Complicado isso, não? Graney faz alguns questionamentos metodológicos, citando até mesmo o palavreado usado – como assim, “minhas crenças científicas” em vez de “evidência científica”? Afinal, minha “crença científica” pode estar simplesmente errada... Além disso, eu (que não li a pesquisa, apenas o post que comento aqui) ainda acrescento que pode haver um bocado de nuances. Por exemplo, quantas pessoas deram nota 3 ou 4 apenas para a frase envolvendo ciência, e notas 1 e 2 para todas as outras 23 razões? Ou vice-versa – por exemplo, o entrevistado deu nota 3 à frase sobre ciência, mas deu nota 4 a outros fatores, indicando que a questão científica não foi a predominante. Sem isso, é complicado saber que peso esse suposto conflito teve na decisão individual de deixar a Igreja.

Mas Graney reconhece que, metodologias confusas à parte, parece haver coisa aí que merece consideração. O lado ruim é que o discurso da “Igreja como adversária da ciência” parece ter audiência entre esse público. O lado bom é que, como afirma Graney, esse é um ponto onde há conserto. Pois uma coisa é a pessoa deixar a Igreja por causa de algo que realmente a Igreja pede ou ensina (moral sexual, doutrina social, disciplina sobre sacramentos, o que for); outra coisa é a pessoa deixar a Igreja por causa de uma falsidade histórica. “Esse jovem está saindo da Igreja por causa de um mito. A solução é destruir o mito”, afirma Graney.

É na continuação do raciocínio que talvez ele tenha deixado escapar algo. “Se os jovens acham que a Igreja tem algum problema com a ciência, é provavelmente porque eles estão ouvindo isso de outras pessoas dentro da própria Igreja e que, de alguma forma, aceitaram o mito”, escreve Graney. Não me parece ser só isso – aliás, talvez não seja isso. Um dado interessante é que a idade mediana (não média) em que esses ex-católicos saíram da Igreja é de 13 anos – ou seja, metade o fez antes do 13.º aniversário, a outra metade o fez depois.

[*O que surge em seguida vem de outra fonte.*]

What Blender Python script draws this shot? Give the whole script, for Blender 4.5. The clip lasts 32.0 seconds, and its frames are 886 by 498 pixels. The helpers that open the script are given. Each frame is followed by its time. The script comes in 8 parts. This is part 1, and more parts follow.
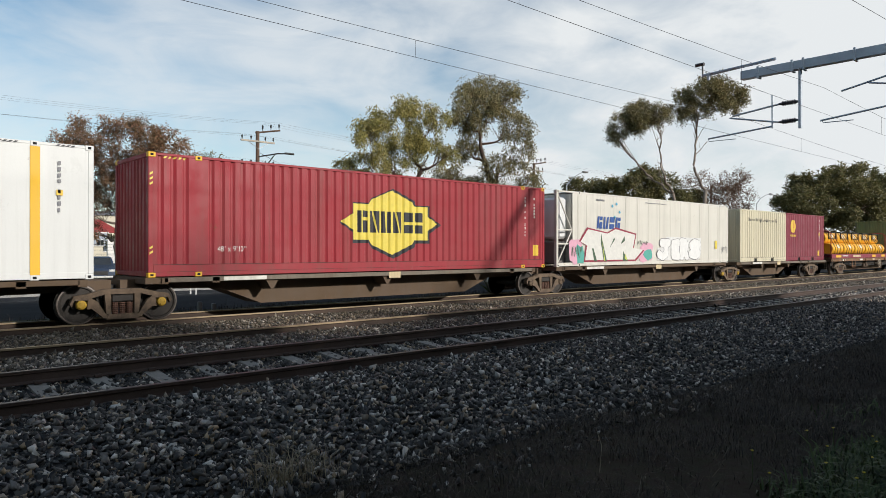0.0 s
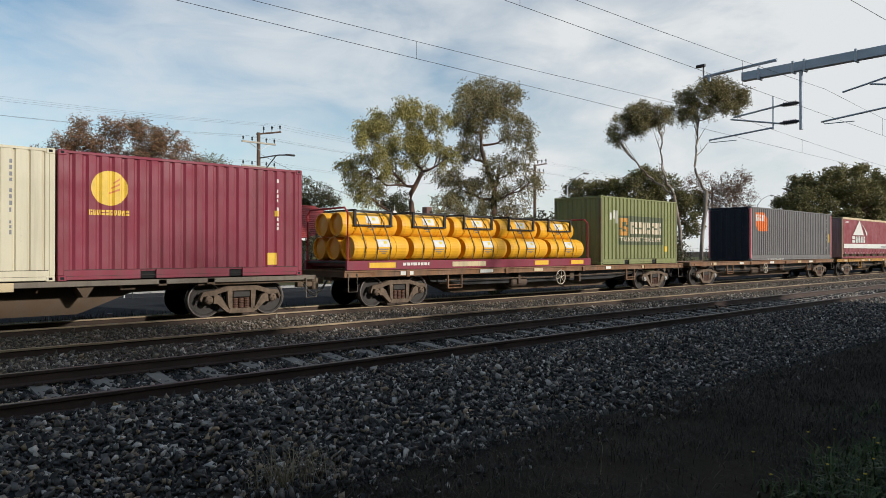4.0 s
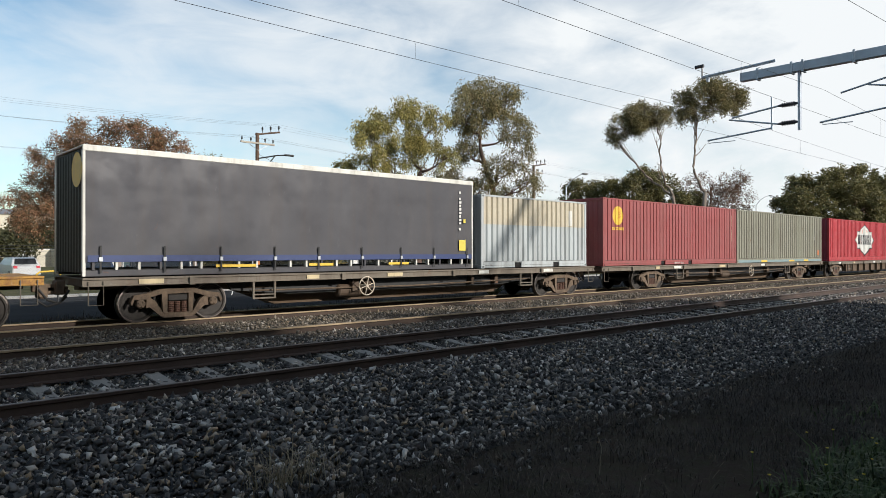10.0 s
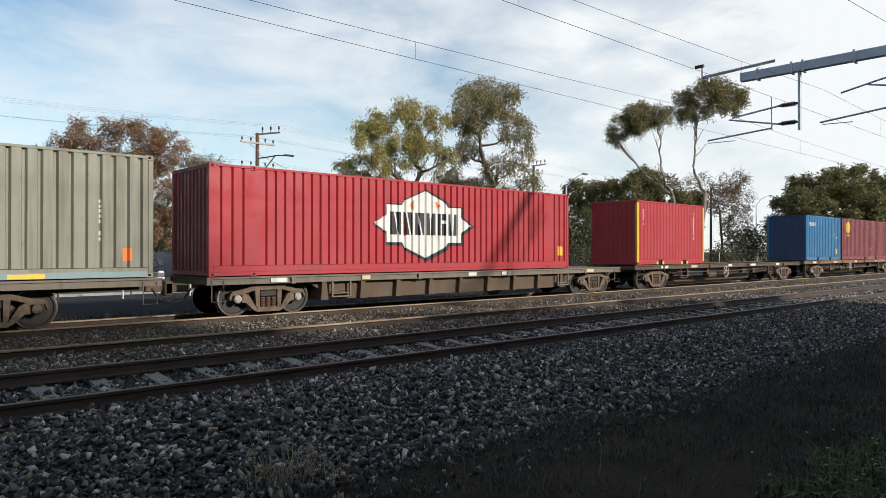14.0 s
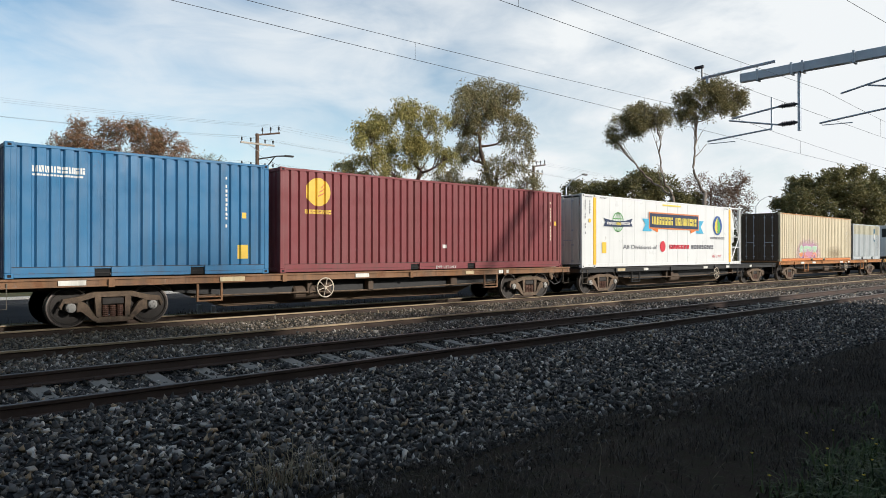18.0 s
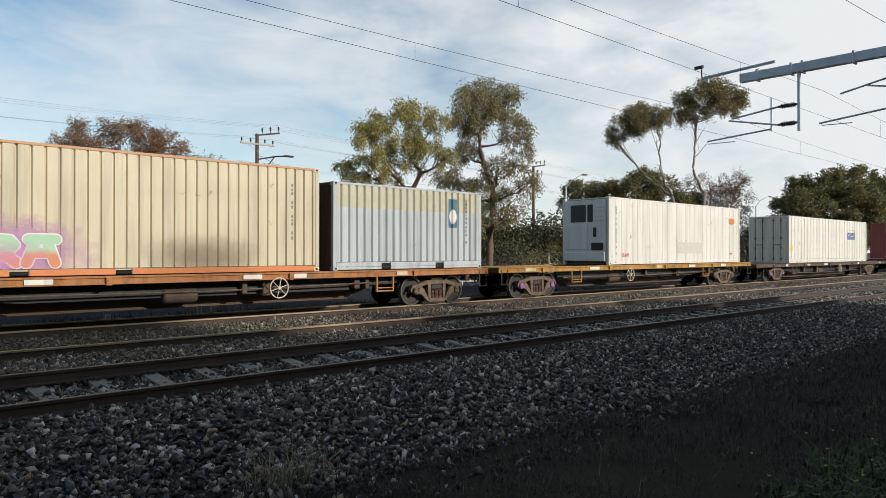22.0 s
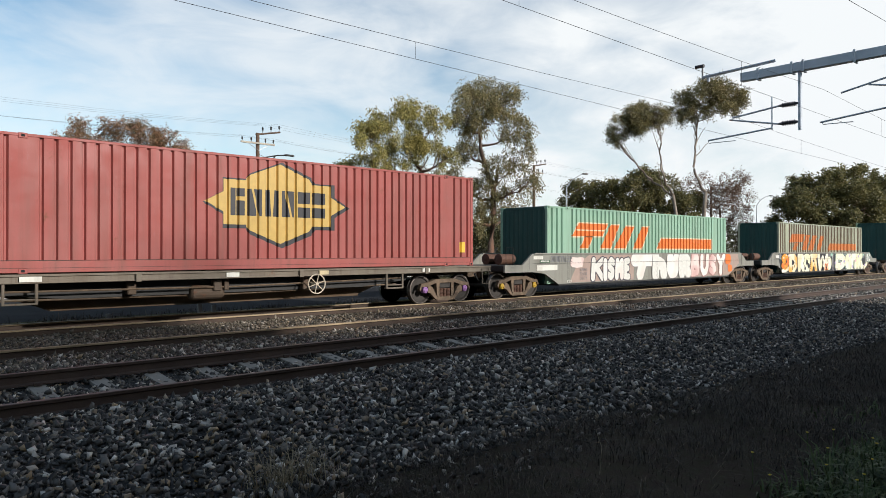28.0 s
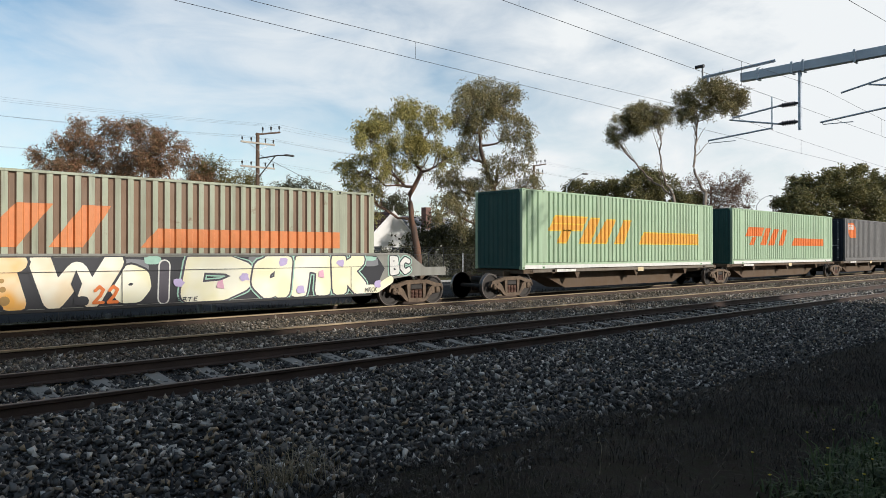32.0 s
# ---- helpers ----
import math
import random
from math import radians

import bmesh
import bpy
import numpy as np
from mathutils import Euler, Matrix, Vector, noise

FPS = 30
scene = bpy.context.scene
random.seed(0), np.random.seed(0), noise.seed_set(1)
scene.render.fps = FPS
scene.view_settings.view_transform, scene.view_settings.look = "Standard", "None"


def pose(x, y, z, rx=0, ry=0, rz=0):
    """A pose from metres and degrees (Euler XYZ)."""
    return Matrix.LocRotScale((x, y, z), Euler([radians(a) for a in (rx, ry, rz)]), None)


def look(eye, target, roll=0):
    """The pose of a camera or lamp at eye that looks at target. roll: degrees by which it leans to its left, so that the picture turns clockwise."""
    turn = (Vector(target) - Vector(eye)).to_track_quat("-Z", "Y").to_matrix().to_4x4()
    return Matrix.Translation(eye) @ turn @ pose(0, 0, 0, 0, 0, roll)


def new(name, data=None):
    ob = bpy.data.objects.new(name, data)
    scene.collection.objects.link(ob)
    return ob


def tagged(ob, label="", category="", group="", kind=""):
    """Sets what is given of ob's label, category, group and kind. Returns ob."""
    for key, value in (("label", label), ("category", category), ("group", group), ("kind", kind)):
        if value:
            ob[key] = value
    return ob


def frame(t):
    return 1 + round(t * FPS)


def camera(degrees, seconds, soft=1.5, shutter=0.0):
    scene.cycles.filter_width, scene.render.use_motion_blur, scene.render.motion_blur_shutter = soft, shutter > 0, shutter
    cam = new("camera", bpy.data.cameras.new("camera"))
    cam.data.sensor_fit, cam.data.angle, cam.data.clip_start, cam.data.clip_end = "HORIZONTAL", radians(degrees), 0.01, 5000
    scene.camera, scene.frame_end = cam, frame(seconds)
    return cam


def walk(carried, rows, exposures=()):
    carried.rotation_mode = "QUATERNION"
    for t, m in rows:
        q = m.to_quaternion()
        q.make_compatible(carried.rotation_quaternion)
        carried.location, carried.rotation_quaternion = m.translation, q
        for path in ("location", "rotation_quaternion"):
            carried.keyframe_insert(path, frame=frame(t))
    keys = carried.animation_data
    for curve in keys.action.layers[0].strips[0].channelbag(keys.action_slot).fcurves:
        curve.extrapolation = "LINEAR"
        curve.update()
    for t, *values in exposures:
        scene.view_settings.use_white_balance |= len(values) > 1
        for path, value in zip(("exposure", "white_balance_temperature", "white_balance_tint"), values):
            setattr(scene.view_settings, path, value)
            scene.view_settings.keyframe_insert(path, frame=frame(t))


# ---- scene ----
# x runs along the tracks, y across them away from the camera, z = 0 is the top of the freight rails
cam = camera(65.41, 32.0, 0.85)
EYE = Vector((0.0, 0.0, 1.70))
AHEAD, ASIDE = Vector((0.6716, 0.7409, 0.0)), Vector((0.7409, -0.6716, 0.0))


def aim(dx, dy):
    """The held view, swayed by dx to the left and dy upwards (thousandths of a radian)."""
    return look(EYE, EYE + AHEAD * 1221.0 - ASIDE * dx + Vector((0, 0, 2.0 + dy)))


walk(cam, [(0, aim(0, 0)), (1.5, aim(3, 1)), (3.5, aim(2, 2)), (6, aim(0, 3)), (9, aim(-0.5, 3)), (13, aim(-0.5, 3)), (16.5, aim(0, 3.5)),
           (19, aim(-1, 4.5)), (24, aim(-1, 4.5)), (27.5, aim(0, 3)), (32, aim(0, 3))],
     [(0, -0.26), (3.5, -0.4), (5.6, -0.06), (12.0, -0.08), (17.2, -0.03), (18.5, -0.2), (20.0, -0.34), (21.2, -0.34), (22.4, -0.2), (23.4, -0.3), (24.2, -0.38), (26.5, -0.06), (29.0, -0.06), (32, -0.14)])

# ---- light ----
SUN_WAY = Vector((-0.34, 1.0, -0.42)).normalized()
sun = new("sun", bpy.data.lights.new("sun", "SUN"))
sun.data.energy, sun.data.angle, sun.data.color = 4.6, radians(2.3), (1.0, 0.955, 0.90)
sun.matrix_world = look((0, 0, 60), Vector((0, 0, 60)) + SUN_WAY)

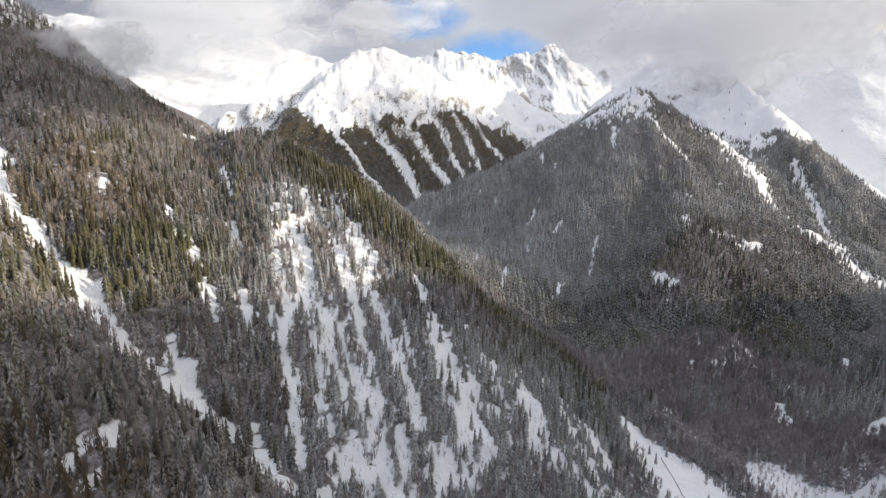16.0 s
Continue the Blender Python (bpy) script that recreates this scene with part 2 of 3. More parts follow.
def valley_floor(x, y):
    base = np.interp(y, [-500, 0, 600, 760, 1000, 1300, 1700, 2100, 2400, 3000, 4500], [-90, -70, -40, -4, 30, 50, 110, 150, 185, 300, 520])
    return base + 3.0 * perlin(x / 90, y / 90, 3) + 0.8 * perlin(x / 22, y / 22, 4)


def crest_height(x, y, nodes, left, right, soft):
    best = np.full(np.shape(x), -1e9)
    for (ax, ay, az_), (bx, by, bz) in zip(nodes, nodes[1:]):
        dx, dy = bx - ax, by - ay
        s = np.clip(((x - ax) * dx + (y - ay) * dy) / (dx * dx + dy * dy), 0, 1)
        px, py = x - ax - s * dx, y - ay - s * dy
        d = np.hypot(px, py)
        fall = np.where(dx * py - dy * px > 0, left, right)
        best = np.maximum(best, az_ + s * (bz - az_) - fall * (np.sqrt(d * d + soft * soft) - soft))
    return best


def smooth_max(a, b, k):
    h = np.clip(0.5 + 0.5 * (a - b) / k, 0, 1)
    return b + (a - b) * h + k * h * (1 - h)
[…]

Eu poderia apostar que talvez esses adolescentes não tenham ouvido o mito de outros católicos, mas de professores, em livros didáticos ou nos meios de comunicação. E, se esses jovens, no meio da crise de fé, foram buscar os católicos que conhecem para conferir se era isso mesmo, podem, sim, ter se deparado com irmãos de fé que também compraram o mito, mas podem simplesmente ter encontrado gente que, mesmo sabendo que a lenda é falsa, foi incapaz de dar respostas satisfatórias.

Por isso Graney tem razão quando afirma que é preciso “garantir que todos os católicos, incluindo os mais velhos, sejam conscientizados para reconhecer o mito e não deixá-lo entrar na cabeça dos jovens”. Estamos mal nos dois campos de batalha mais importantes, o do ensino e o da opinião pública. E até acredito que as paróquias tenham outras prioridades em vez de desfazer lendas sobre catolicismo e ciência, mas a omissão completa já não é uma opção. Vejo muitos bons católicos colocando (e têm mais é de colocar, mesmo) empenho na apologética, para responder a objeções vindas de outras confissões cristãs, mas ela tem de contemplar também as falsidades apresentadas pelo ateísmo militante. Deixar a fé de adolescentes e jovens balançar por causa de uma mentira é um enorme desserviço que fazemos a eles e à Igreja.